Do Running Shoes Need Regulation?
|The New York Times dropped this piece last Wednesday, saying that their comprehensive analysis of self-reported Strava data “suggests that, in a race between two marathoners of the same ability, a runner wearing Vaporflys would have a real advantage over a competitor not wearing them.” Runner’s World followed up with this reaction and Sean Ingle of The Guardian had something to say too. “But now [that] we know how well the shoes work, is it time to power down their afterburners?” Ingle poses at the end of his piece. The IAAF says not so fast.
“We need evidence to say that something is wrong with a shoe,” Yannis Nikolaou, a spokesman for the IAAF, told The Times. “We’ve never had anyone to bring some evidence to convince us.”
The Vaporfly 4% has been hyped more than any other running shoe in recent memory, if not in history. It’s the talk of running circles around the world and has dominated headlines ranging from industry publications to national newspapers for over a year now. The result? A lot of marathoners are wearing them and good luck trying to get your hands on a pair if you wear a popular size. The shoe was the centerpiece of Nike’s #Breaking2 Project, in which Eliud Kipchoge ran 2:00:25 in an exhibition marathon last May in Monza, Italy (where a number of other variables were optimized, from the venue to equipment to weather to pacing formations to fueling), and it’s been worn by winners of recent major marathons, including Galen Rupp and Jordan Hasay in Chicago last October, Shalane Flanagan in New York this past November, and others. Many competitive non-elites have worn it to set personal bests, as the NYT piece highlighted, but the shoe has yet to break an official world record.

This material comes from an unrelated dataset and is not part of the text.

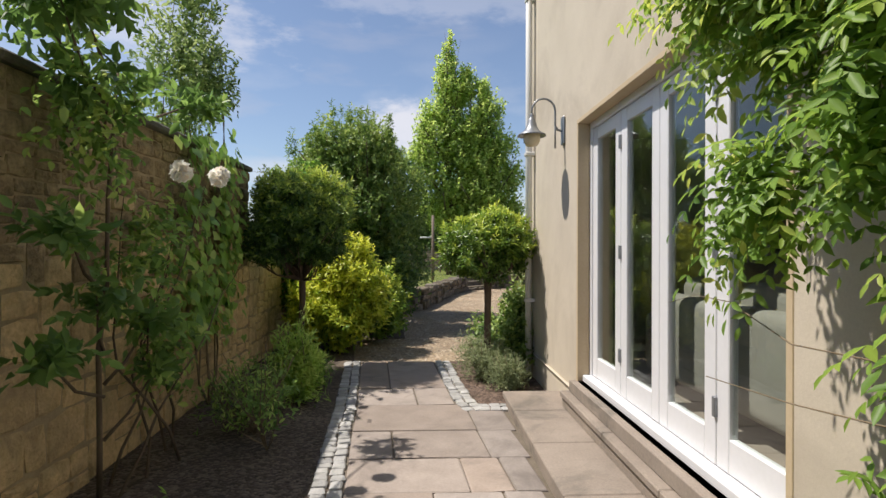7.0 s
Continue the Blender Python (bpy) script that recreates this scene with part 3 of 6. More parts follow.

Unlike in swimming, where full-body suits were banned in 2009 because they “they enabled swimmers without an ideal physique or impeccable conditioning to be more competitive” and helped rewrite record books at the time, I don’t think we’re going to see the Vaporfly—or other forthcoming shoes that utilize stiff midsole plates or new lightweight foams—banned from competition anytime soon, if ever. Why? With the myriad factors and variables that exist in a marathon, how do you narrow it down to the shoe that made the difference? Or, more specifically, a single component of the shoe? You can’t. The Vaporfly isn’t the first shoe to utilize a carbon-fiber plate. Or a proprietary foam. And how would you go about determining (and regulating) what’s an allowable level of shoe stiffness? Or midsole thickness? What about weight? Do you ban any kind of plate in a shoe? Or just carbon-fiber ones? How about certain types of lightweight foams? Limit permissible upper materials? Cap the number of eyelets? In short: How do you regulate a running shoe? It sounds like an impossible task to me. Or at least one that hasn’t been given much thought yet. Maybe now it will, or perhaps it won’t. Time will tell. But in the meantime, shoe technology will continue to evolve. In fact, it’s already happening, from what industry sources tell me. Other companies will follow Nike’s lead and come up with an equally effective carbon copy (pun intended) or try to one-up the Swoosh with a seemingly earth-shattering technological advancement of its own. They may succeed, they may not, but one thing is for sure: They almost certainly won’t come up with a more effective marketing campaign.